Purpose of review: Due to their immunocompromised status, solid organ transplant (SOT) recipients are at risk for Nocardia infections. These infections often necessitate early invasive diagnostics alongside prolonged, often combination antimicrobial therapy. This review summarizes the importance of this pathogen in skin and soft tissue infections (SSTIs) in SOT recipients inclusive of recently reported cases in the literature and an update on the epidemiology, diagnostics, and management.
Recent findings: Six studies with 13 isolated SSTIs due to Nocardia have been published in the last 5 years in SOT recipients.

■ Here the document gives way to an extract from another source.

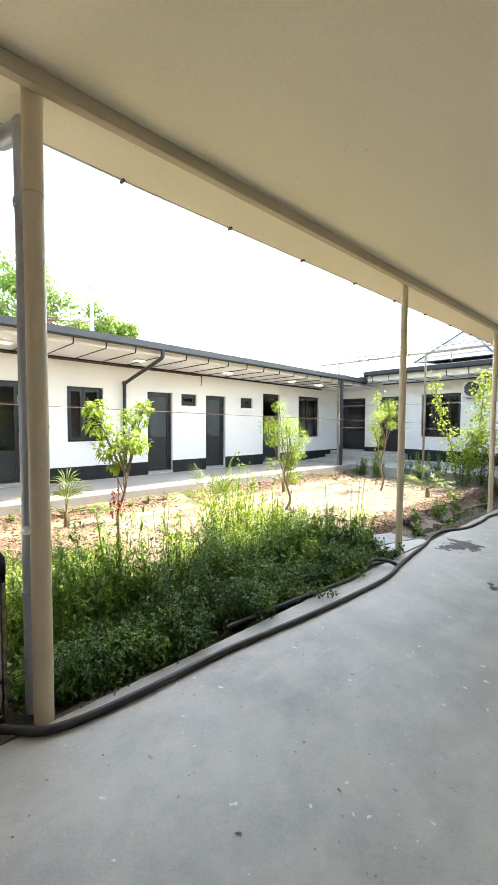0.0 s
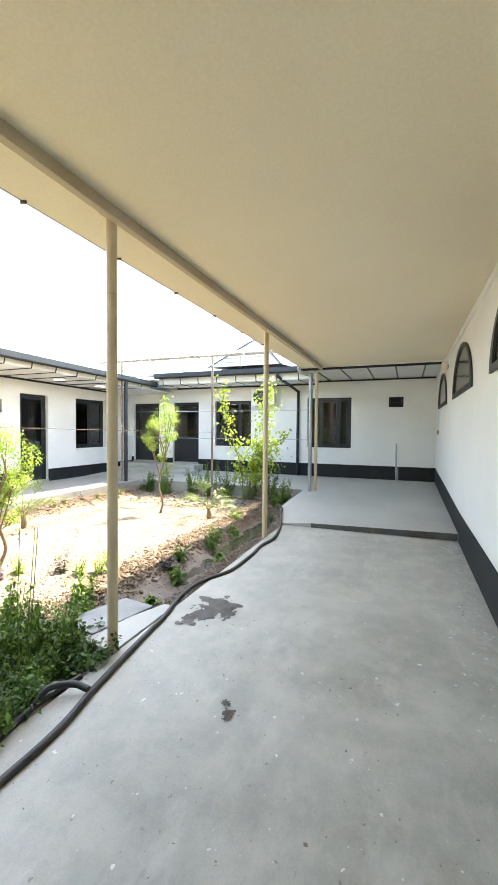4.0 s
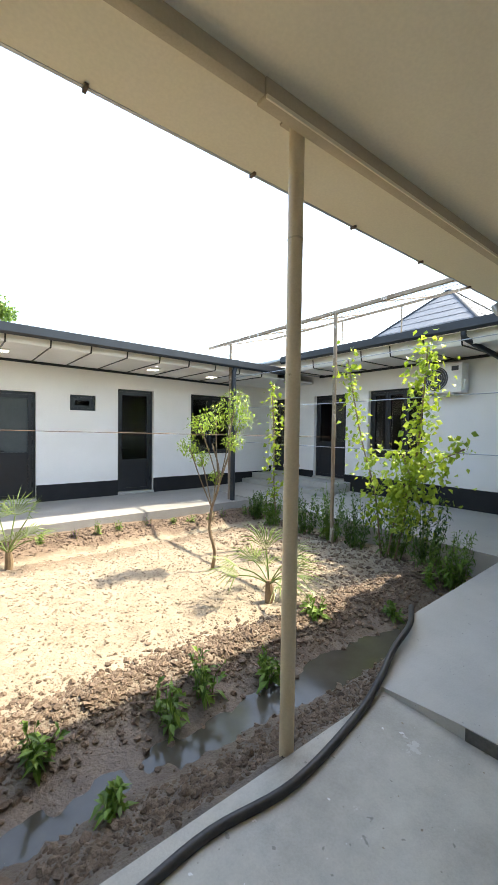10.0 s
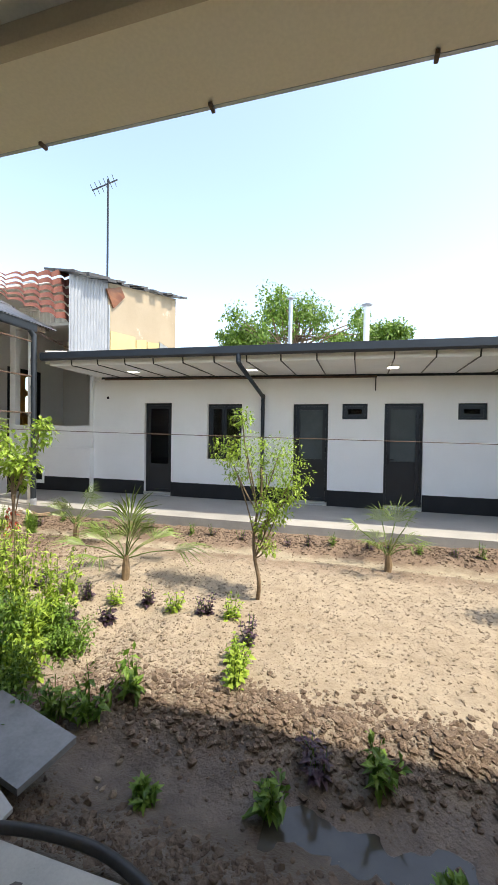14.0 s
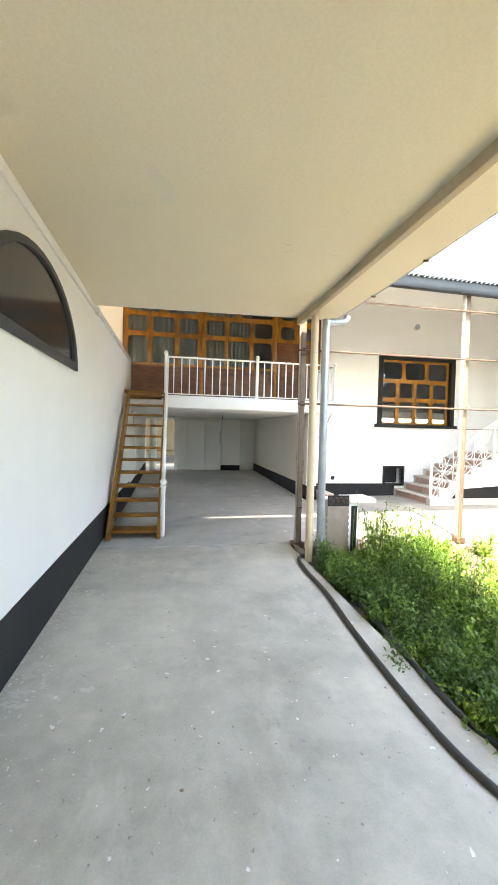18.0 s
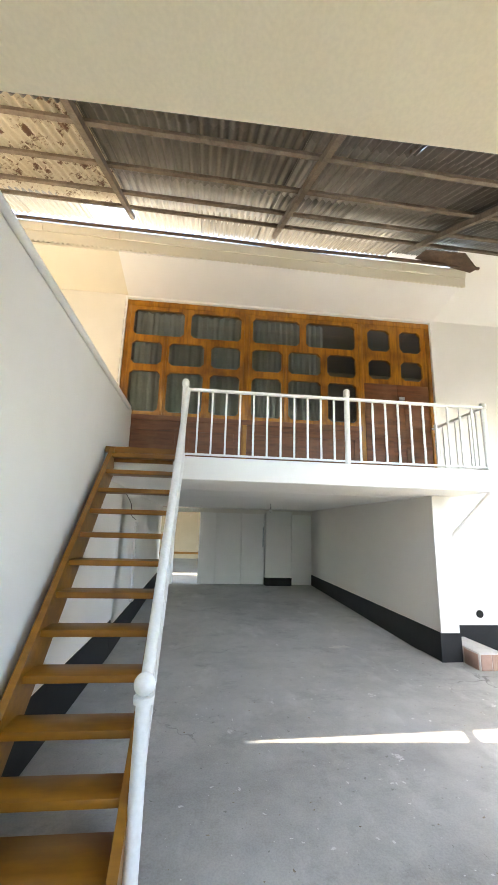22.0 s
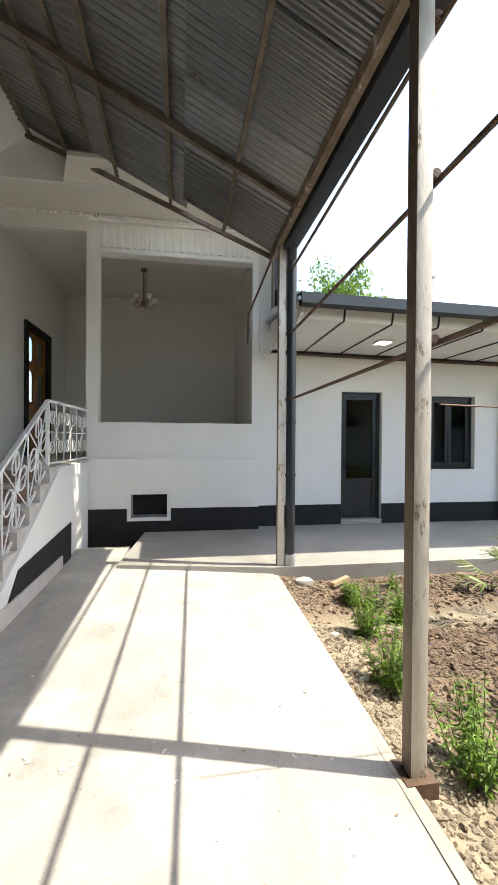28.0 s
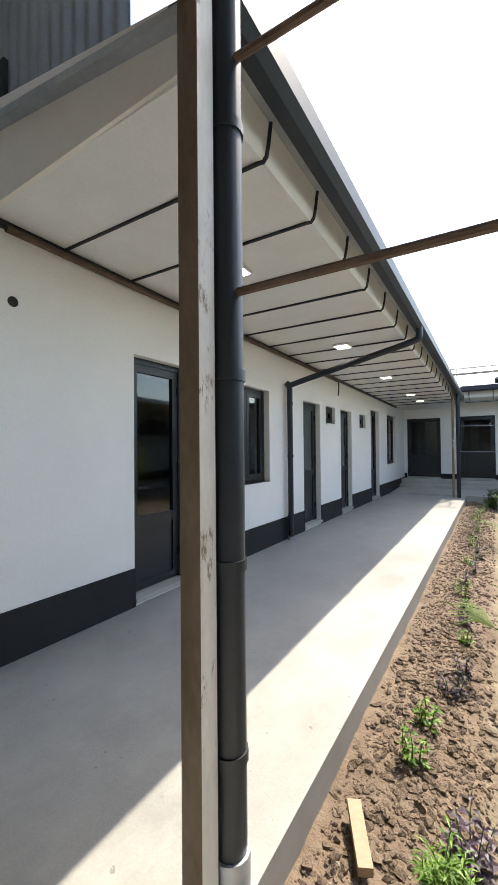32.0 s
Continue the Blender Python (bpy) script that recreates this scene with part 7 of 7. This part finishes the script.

The most common underlying type of transplant was kidney and time from transplantation to infection varied from 6 months to 16 years. Misdiagnosis was frequent. Available identified species included N. brasiliensis (2), N. farcinica (2), N. flavorosea (1), N. abscessus (1), N. anaemiae (1), N. asteroides (1), N. nova (1), and N. vinacea (1). Treatment choice and duration varied widely, and trimethoprim-sulfamethoxazole was utilized most often with no documented infection relapse. Nocardia SSTIs can occur both in isolation and as a component of a disseminated infection. Overall, isolated Nocardia SSTIs are uncommon in SOT recipients and are often initially misdiagnosed. They present multiple challenges to the clinician including evaluation for potential co-pathogens and/or non-infectious processes and ruling out the presence of disseminated infection. While trimethoprim-sulfamethoxazole remains the agent of choice for management of most isolated SSTIs, therapy must be tailored to the individual patient based on species-specific susceptibility patterns and formal susceptibility testing, site(s) of infection, and patient tolerability.
Keywords: Immunocompromised host; Nocardia; Organ transplantation; Skin and soft tissue infections; Transplant recipients.